Some effects create individual units with enough size and firepower to compete on the scale of mass combat in their own right. Warstriders, airships, and sorcery can all empower a single individual or a small group with the power of an army. These units are known as oversized units.

Each oversized unit has an ability associated with it; this ability may be substituted for War when making mass combat rolls. Oversized units do not gradually lose Magnitude; instead, they have a normal set of health levels and wound penalties, leading eventually to destruction. They cannot rout. Otherwise, they behave normally as units.

Charms In Mass Combat

The base unit of time in Mass Combat is the long turn, equivalent to one hundred and one turns (about eight and a half minutes). The long action, derived from this time unit, is an action that takes a whole or a fraction of one long turn, while requiring an unspecified but large number of normal turns to execute; similarly, a long scene encompasses all the long turns involved in a particular story moment.

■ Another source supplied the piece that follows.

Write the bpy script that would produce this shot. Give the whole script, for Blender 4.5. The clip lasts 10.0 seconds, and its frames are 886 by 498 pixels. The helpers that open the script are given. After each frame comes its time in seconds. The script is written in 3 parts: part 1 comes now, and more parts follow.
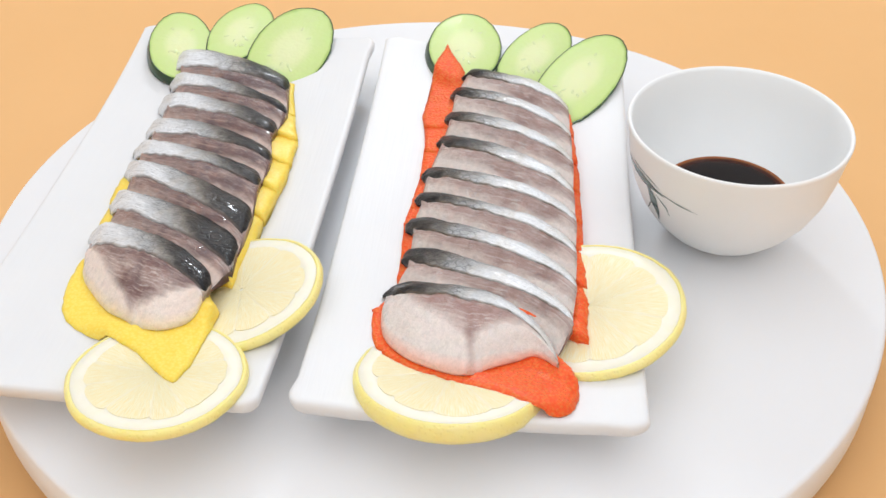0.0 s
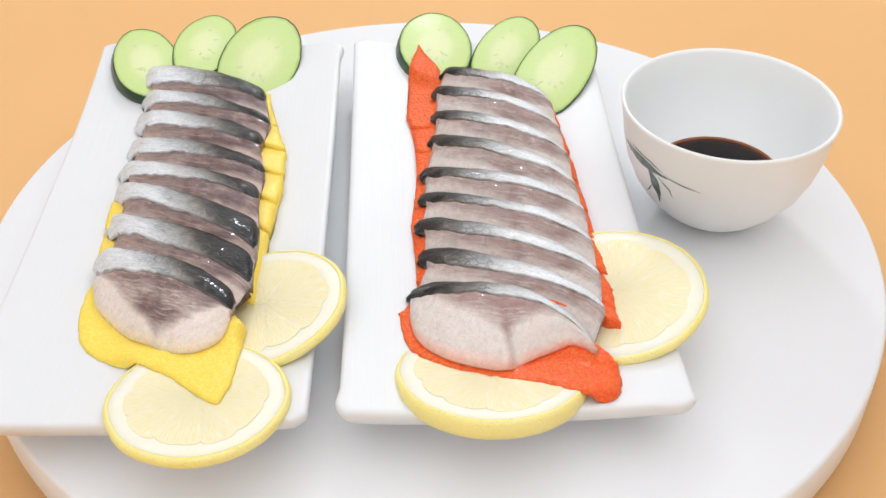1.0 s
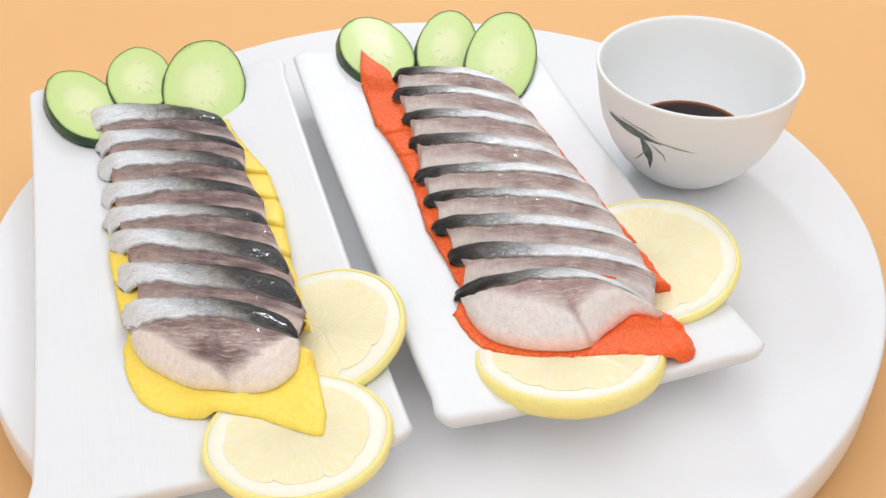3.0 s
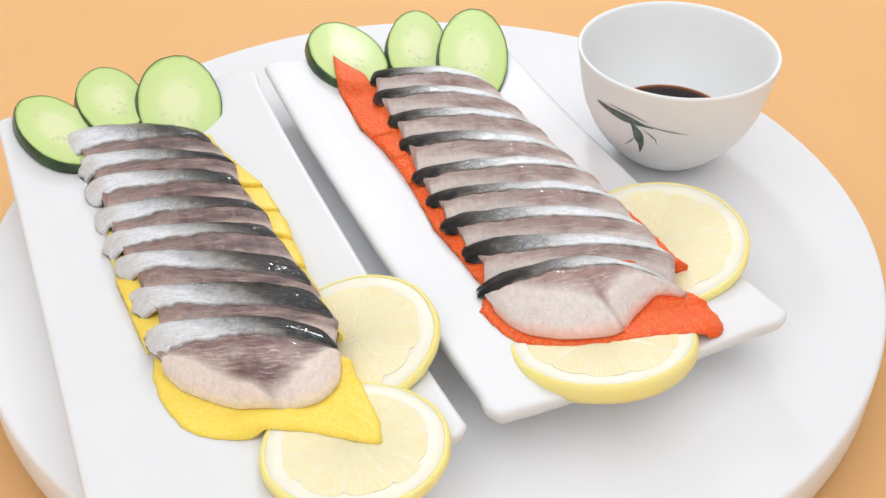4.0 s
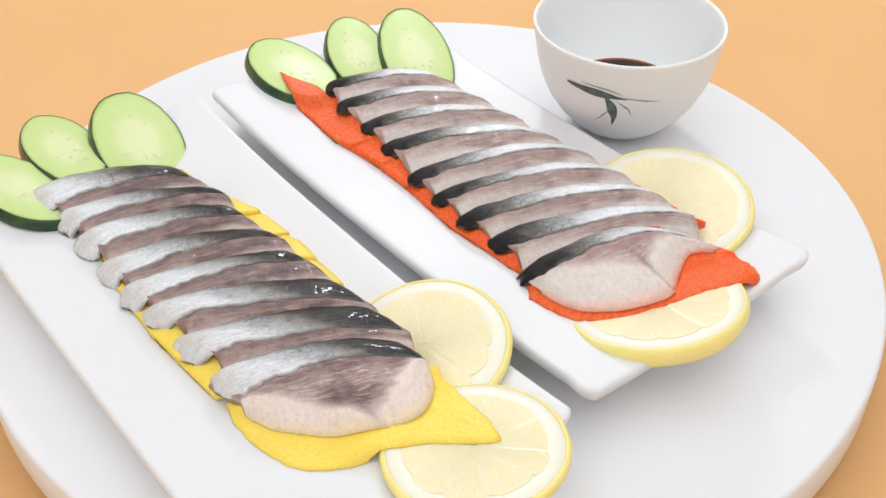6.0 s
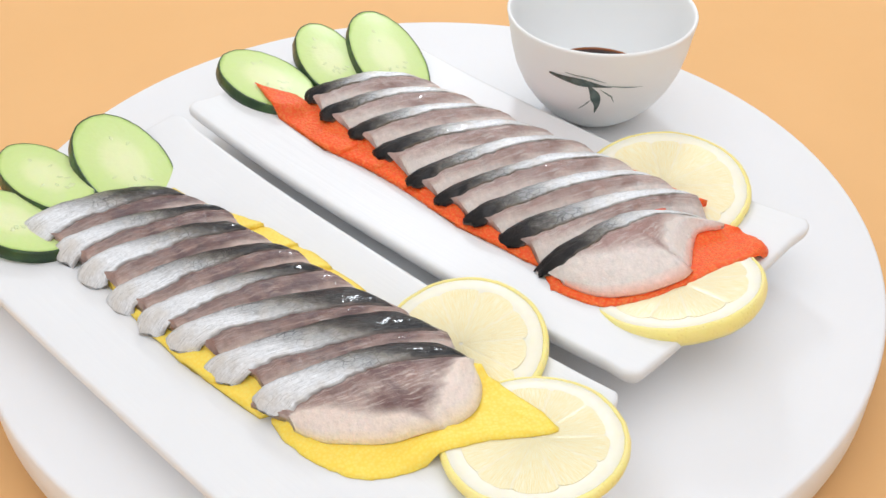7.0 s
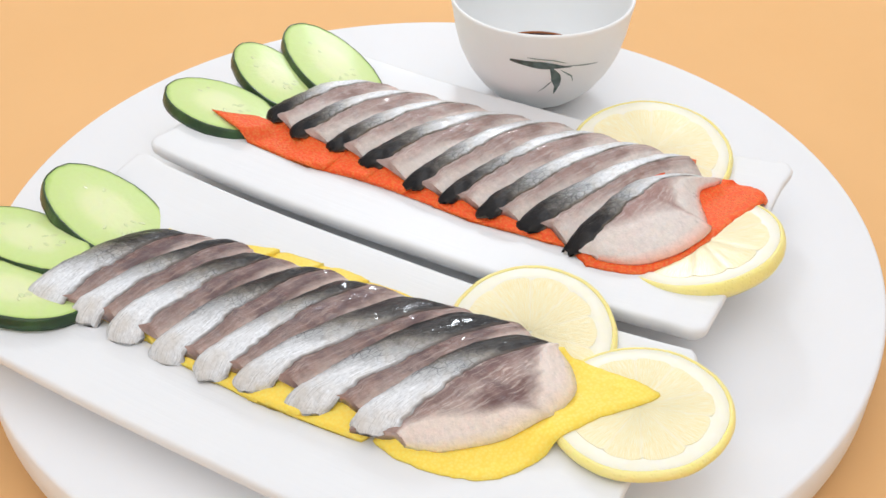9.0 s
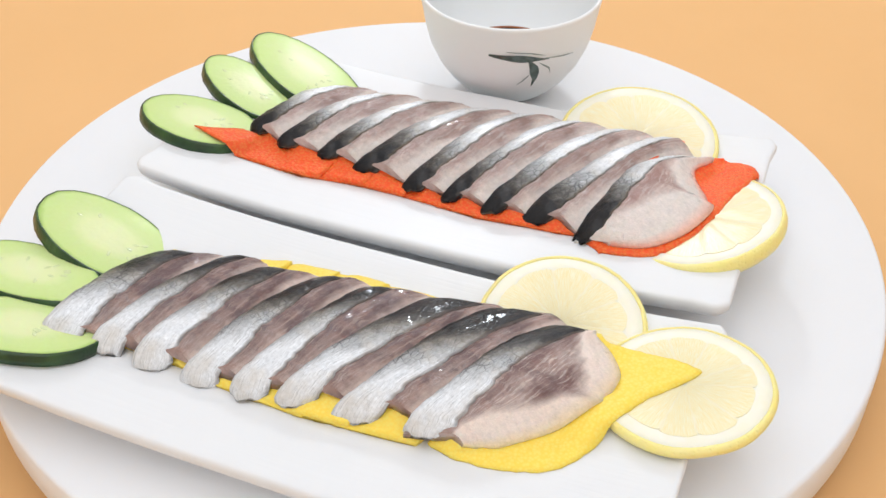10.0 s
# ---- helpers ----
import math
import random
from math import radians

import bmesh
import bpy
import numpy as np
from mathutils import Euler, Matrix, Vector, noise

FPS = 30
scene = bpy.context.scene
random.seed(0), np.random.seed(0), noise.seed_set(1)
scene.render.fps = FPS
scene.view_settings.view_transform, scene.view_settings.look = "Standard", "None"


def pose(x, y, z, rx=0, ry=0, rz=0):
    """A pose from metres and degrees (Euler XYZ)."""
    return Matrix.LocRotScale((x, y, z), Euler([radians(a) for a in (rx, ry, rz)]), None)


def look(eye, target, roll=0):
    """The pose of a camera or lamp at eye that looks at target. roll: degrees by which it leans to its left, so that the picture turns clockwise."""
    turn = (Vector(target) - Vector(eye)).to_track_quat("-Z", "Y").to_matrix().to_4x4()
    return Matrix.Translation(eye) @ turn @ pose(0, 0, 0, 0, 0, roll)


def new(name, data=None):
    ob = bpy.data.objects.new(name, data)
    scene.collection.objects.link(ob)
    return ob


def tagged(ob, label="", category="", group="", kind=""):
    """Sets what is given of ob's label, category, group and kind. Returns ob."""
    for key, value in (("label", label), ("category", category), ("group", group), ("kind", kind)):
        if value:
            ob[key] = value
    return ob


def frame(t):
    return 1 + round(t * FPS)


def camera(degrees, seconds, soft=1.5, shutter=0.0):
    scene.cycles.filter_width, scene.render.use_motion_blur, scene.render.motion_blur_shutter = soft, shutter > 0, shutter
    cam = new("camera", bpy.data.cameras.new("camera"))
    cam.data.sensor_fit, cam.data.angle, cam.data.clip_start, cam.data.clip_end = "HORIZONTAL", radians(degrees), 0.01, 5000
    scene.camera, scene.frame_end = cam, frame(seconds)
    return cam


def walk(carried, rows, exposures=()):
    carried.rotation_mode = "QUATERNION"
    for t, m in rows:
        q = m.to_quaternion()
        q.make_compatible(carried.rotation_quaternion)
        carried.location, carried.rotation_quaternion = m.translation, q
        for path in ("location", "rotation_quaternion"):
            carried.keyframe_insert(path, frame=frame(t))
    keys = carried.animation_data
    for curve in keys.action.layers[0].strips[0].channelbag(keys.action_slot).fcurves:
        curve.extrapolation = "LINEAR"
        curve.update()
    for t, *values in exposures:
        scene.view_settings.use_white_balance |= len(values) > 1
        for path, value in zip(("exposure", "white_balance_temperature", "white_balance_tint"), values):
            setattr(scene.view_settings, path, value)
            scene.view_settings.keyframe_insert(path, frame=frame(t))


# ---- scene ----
# ---- camera: it stands still before a slowly turning table ----
TOP = 0.030            # height of the turntable's upper face over the paper
cam = camera(43.6, 10.0)
EYE = (0.0, -0.3509, TOP + 0.27155)
VIEW = pose(*EYE, 51.013, 0, -0.693)
walk(cam, [(0.0, VIEW), (10.0, VIEW)])

# ---- light: an added white room, a broad lamp above, a softbox behind the table, an added front fill ----
world = bpy.data.worlds.new("world")
scene.world = world
world.use_nodes = True
world.node_tree.nodes["Background"].inputs[0].default_value = (0.9, 0.95, 1.0, 1)
world.node_tree.nodes["Background"].inputs[1].default_value = 0.3


def area_lamp(name, eye, target, size, watts, colour):
    data = bpy.data.lights.new(name, "AREA")
    data.shape, data.size, data.energy, data.color = "SQUARE", size, watts, colour
    ob = new(name, data)
    ob.matrix_world = look(eye, target)
    return ob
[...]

At this time scale, obviously Charm use and Essence regeneration must be, to some level, abstracted. The Charm use of troops with Essence-channeling capability is abstracted into the unit's Essence rating; the Charm use of unit leaders is handled with the At-Will system.

Certain Charms and Spells with especial utility in Mass Combat have At-Will effects in addition to their normal effects. During Mass Combat, the Exalt may choose to activate any or all of these Charms At-Will. Activating a Charm At-Will is always:

  • a Reflexive long action with a
  • Duration of "one long scene" and a
  • Cost of half the normal mote cost of the Charm or effect, rounded up. This abstraction represents the Exalt using the Charm's normal effect at every opportunity they find to do so, while regenerating motes through stunting.

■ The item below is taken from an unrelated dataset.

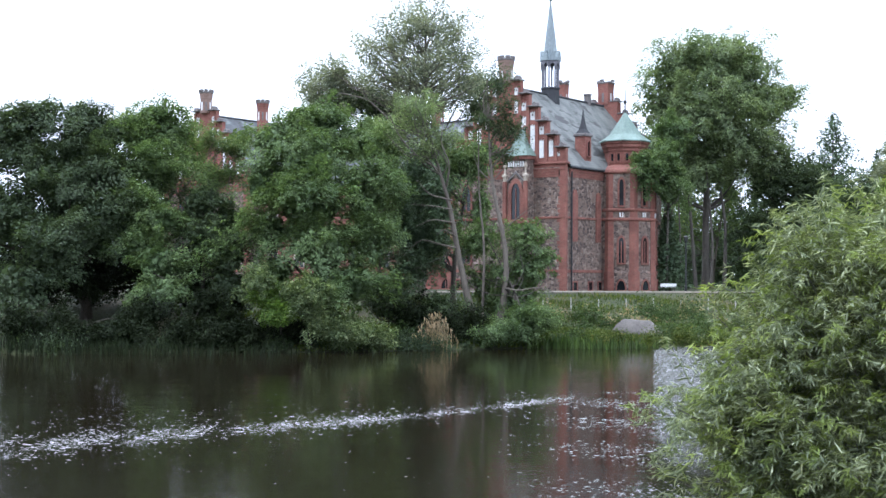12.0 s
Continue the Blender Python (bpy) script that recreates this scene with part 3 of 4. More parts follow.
def gable_wing(x_off, full):
    """A gabled wing of fieldstone with brick dressings. full: with oriel, turret, roof spire and side windows."""
    ob = empty("castle_wing", CASTLE @ pose(x_off, 0, 0), "fieldstone castle wing with brick dressings, stepped gables and slate roof" if full else
               "castle wing with white-niched stepped gable behind bank trees", "castle")
    W2 = -13.8
    length = 19.8
    wall_shell(ob, W2, 0, 0, length, -0.6, EAVE)
    saddle_roof(ob, W2, 0, 0.5, length - 0.5, EAVE + 0.4, RIDGE, "y", SLATE if full else DARK_SLATE)
    stepped_gable(ob, -6.9, 0.0)
    stepped_gable(ob, -6.9, length, 1)
    for x0, x1, y0, y1 in ((-0.55, 0.10, -0.10, 0.3), (W2 - 0.1, W2 + 0.75, -0.1, 0.75)):
        part("corner_pier", boxed(x0, x1, y0, y1, -0.3, EAVE + 1.75, bevel=0.02), BRICK, ob)
        part("pier_cap", boxed(x0 - 0.16, x1 + 0.16, y0 - 0.16, y1 + 0.16, EAVE + 0.25, EAVE + 0.5, bevel=0.05), BRICK, ob)
    for z, h, d in ((STRING, 0.2, 0.10), (1.75, 0.28, 0.05)):
        part("string_course", boxed(W2 - d, d + 0.02, -d, 0.0, z, z + h, bevel=0.02), BRICK, ob)
        part("string_course", boxed(0.0, d + 0.02, 0.0, length, z, z + h, bevel=0.02), BRICK, ob)
    for k, z in enumerate((EAVE - 0.95, EAVE - 0.7, EAVE - 0.42)):
        part("cornice", boxed(0.0, 0.06 + 0.07 * k, 0.7, length, z, z + 0.27, bevel=0.01), BRICK, ob)
        part("cornice", boxed(W2 + 0.7, -0.7, -0.06 - 0.04 * k, 0.0, z, z + 0.27, bevel=0.01), BRICK, ob)
    if not full:
        for x in (-10.8, -6.9, -3.0):
            for z in (2.6, 7.8):
                window(ob, on_front(), x, z, 1.2, 2.4)
        return ob
    # brick edge that keys into the stones beside the corner
    rng = random.Random(4)
    z = 0.1
    while z < EAVE - 1:
        h = rng.uniform(0.3, 0.5)
        part("quoin", boxed(-0.55 - rng.uniform(0.05, 0.4), -0.55, -0.05, 0.0, z, z + h * 0.7), BRICK, ob)
        z += h
    # side wall: lesenes, pointed blind slits, small cellar windows
    for y0, y1, z0, z1 in ((1.20, 2.15, 4.75, 9.8), (5.75, 6.60, 4.75, 9.7)):
        part("lesene", prism(bmesh.new(), arch_outline((y0 + y1) / 2, z0, y1 - y0, z1 - z0), "x", 0.0, 0.14), BRICK, ob)
    for y in (1.8, 4.75, 6.6):
        window(ob, on_side(), y, 0.05, 0.7, 0.75, trim=0.14, mullions=0, proud=0.08, name="cellar_window", head="flat")
    part("downpipe", stack(bmesh.new(), 0.16, 0.95, [(0.08, 0.0), (0.08, EAVE - 0.4)], 8), LEAD, ob)
    part("downpipe", stack(bmesh.new(), -3.75, -0.16, [(0.06, 0.0), (0.06, EAVE - 0.4)], 8), LEAD, ob)
    # gable hatch and attic windows
    window(ob, on_front(), -4.55, 14.3, 0.6, 1.7, trim=0.14, mullions=0, name="attic_window")
    # front windows of the hall floor
    window(ob, on_front(), -11.6, 7.9, 1.1, 2.6)
    window(ob, on_front(), -11.6, 2.6, 1.1, 2.3)
    window(ob, on_front(), -12.3, 0.15, 0.9, 0.8, mullions=1, name="cellar_window", head="flat")
    # oriel on the front
    ocx, opr = -4.85, 1.2
    plan = [(ocx - 1.75, 0.0), (ocx - 1.25, -opr), (ocx + 1.25, -opr), (ocx + 1.32, 0.0)]
    part("oriel", prism(bmesh.new(), plan, "z", -0.4, 12.7), STONE, ob, "two-storey stone oriel with brick window bay")
    oriel = ob.children[-1]
    wide = [(ocx - 2.0, 0.0), (ocx - 1.45, -opr - 0.25), (ocx + 1.45, -opr - 0.25), (ocx + 1.55, 0.0)]
    part("oriel_cornice", prism(bmesh.new(), wide, "z", 12.7, 13.05), BRICK, oriel)
    part("oriel_cornice", prism(bmesh.new(), wide, "z", 6.5, 6.75), BRICK, oriel)
    bm = bmesh.new()
    lo = [bm.verts.new((u * 1.0 + (u - ocx) * 0.08, v * 1.12, 13.05)) for u, v in wide]
    mid = [bm.verts.new((ocx + (u - ocx) * 0.55, v * 0.55, 14.1)) for u, v in wide]
    hi = [bm.verts.new((ocx + (u - ocx) * 0.12, v * 0.02, 16.0)) for u, v in wide]
    for a, b in ((lo, mid), (mid, hi)):
        for i in range(3):
            bm.faces.new((a[i], a[i + 1], b[i + 1], b[i]))
        bm.faces.new((a[3], a[0], b[0], b[3]))
    bm.faces.new(lo[::-1]), bm.faces.new(hi)
    part("oriel_roof", bm, COPPER, oriel, "verdigris copper oriel roof")
    window(oriel, on_front(-opr), ocx + 0.0, 6.9, 1.0, 3.5, trim=0.4, mullions=1)
    for u in (ocx - 1.2, ocx + 1.2):
        part("buttress", boxed(u - 0.2, u + 0.2, -opr - 0.3, -opr, 6.7, 10.6, bevel=0.04), BRICK, oriel)
        part("pinnacle", stack(bmesh.new(), u, -opr - 0.15, [(0.2, 10.6), (0.2, 11.0), (0.32, 11.05), (0.32, 11.2), (0.1, 11.35), (0.08, 11.9), (0.2, 11.98), (0.2, 12.1), (0.03, 12.5)], 4, math.pi / 4), SAND, oriel, "pale stone pinnacle")
    q0, q1 = Vector((ocx - 1.25, -opr, 0)), Vector((ocx - 1.75, 0, 0))
    d = (q1 - q0).normalized()
    nrm = Vector((d.y, -d.x, 0))
    nrm = nrm if nrm.y < 0 else -nrm
    window(oriel, lambda u, z, dep, q0=q0, d=d, nrm=nrm: tuple(q0 + d * u + nrm * dep + Vector((0, 0, z))), 0.66, 6.95, 0.62, 2.6, trim=0.16, mullions=1)
    for k in range(7):
        u = ocx - 0.84 + k * 0.28
        part("arcade_niche", boxed(u - 0.08, u + 0.08, -opr - 0.05, -opr, 12.0, 12.55), WHITE, oriel)
    part("gablet", prism(bmesh.new(), [(ocx - 1.1, 10.5), (ocx, 11.6), (ocx + 1.1, 10.5), (ocx + 0.9, 10.5), (ocx, 11.35), (ocx - 0.9, 10.5)], "y", -opr - 0.14, -opr), CAPSTONE, oriel)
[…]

There is no limit to the number of At-Will Charm effects you may activate in the same turn.

  • Example: Zahara is leading a unit in Mass Combat. She wants to activate Magma Kraken At-Will, but since I can't find the stat block for that spell, she grudgingly decides to use Death of Obsidian Butterflies At-Will instead. Since Death of Obsidian Butterflies normally costs 15m 1wp, she commits 8 motes to activate it At-Will. She is assumed to be casting the spell every time her unit engages in combat, and possibly sometimes just for fun, and then regenerating the cost through casual stunting. The At-Will effect of Death of Obsidian Butterflies (does something really fucking awesome).

Prematurely deactivating your At-Will Charms leaves your Essence pool depleted, representing the difficulty of changing strategies in the middle of a battle; however, stunting your maneuvers during long turns (long stunts?) allows you to regenerate this Essence and activate different At-Will Charms. Essence regeneration over time also operates as normal.


(K) How would it be if we dropped the size requirement from the Oversized Units rules, so that sufficiently powerful individuals could move over the battlefield like a unit? Clearly that would require some extra rules support, but it invite non-War characters into the mini-game, and it would help me understand what is supposed to happen when those people are on the battlefield (especially if they're leading a unit that loses all its Magnitude).

My super-lazy suggestion is that any single character (or character-like entity) can enter Mass Combat as a solo unit. Use their normal statistics, except that the final value of their attack, defense, soak and damage pools (after charms, stunts, and whatever but before rolling) are halved. Mass Combat damage counts against their normal wound tracks, but each level takes off two health levels instead of one. Solo units do not subtract their Essence from the damage they receive from attacks. They may use Scene-long charms as At-Will charms (halving the Essence cost), but pay full price for Instant charms. Like all other Mass Combat units, they only receive one dice action per long-turn.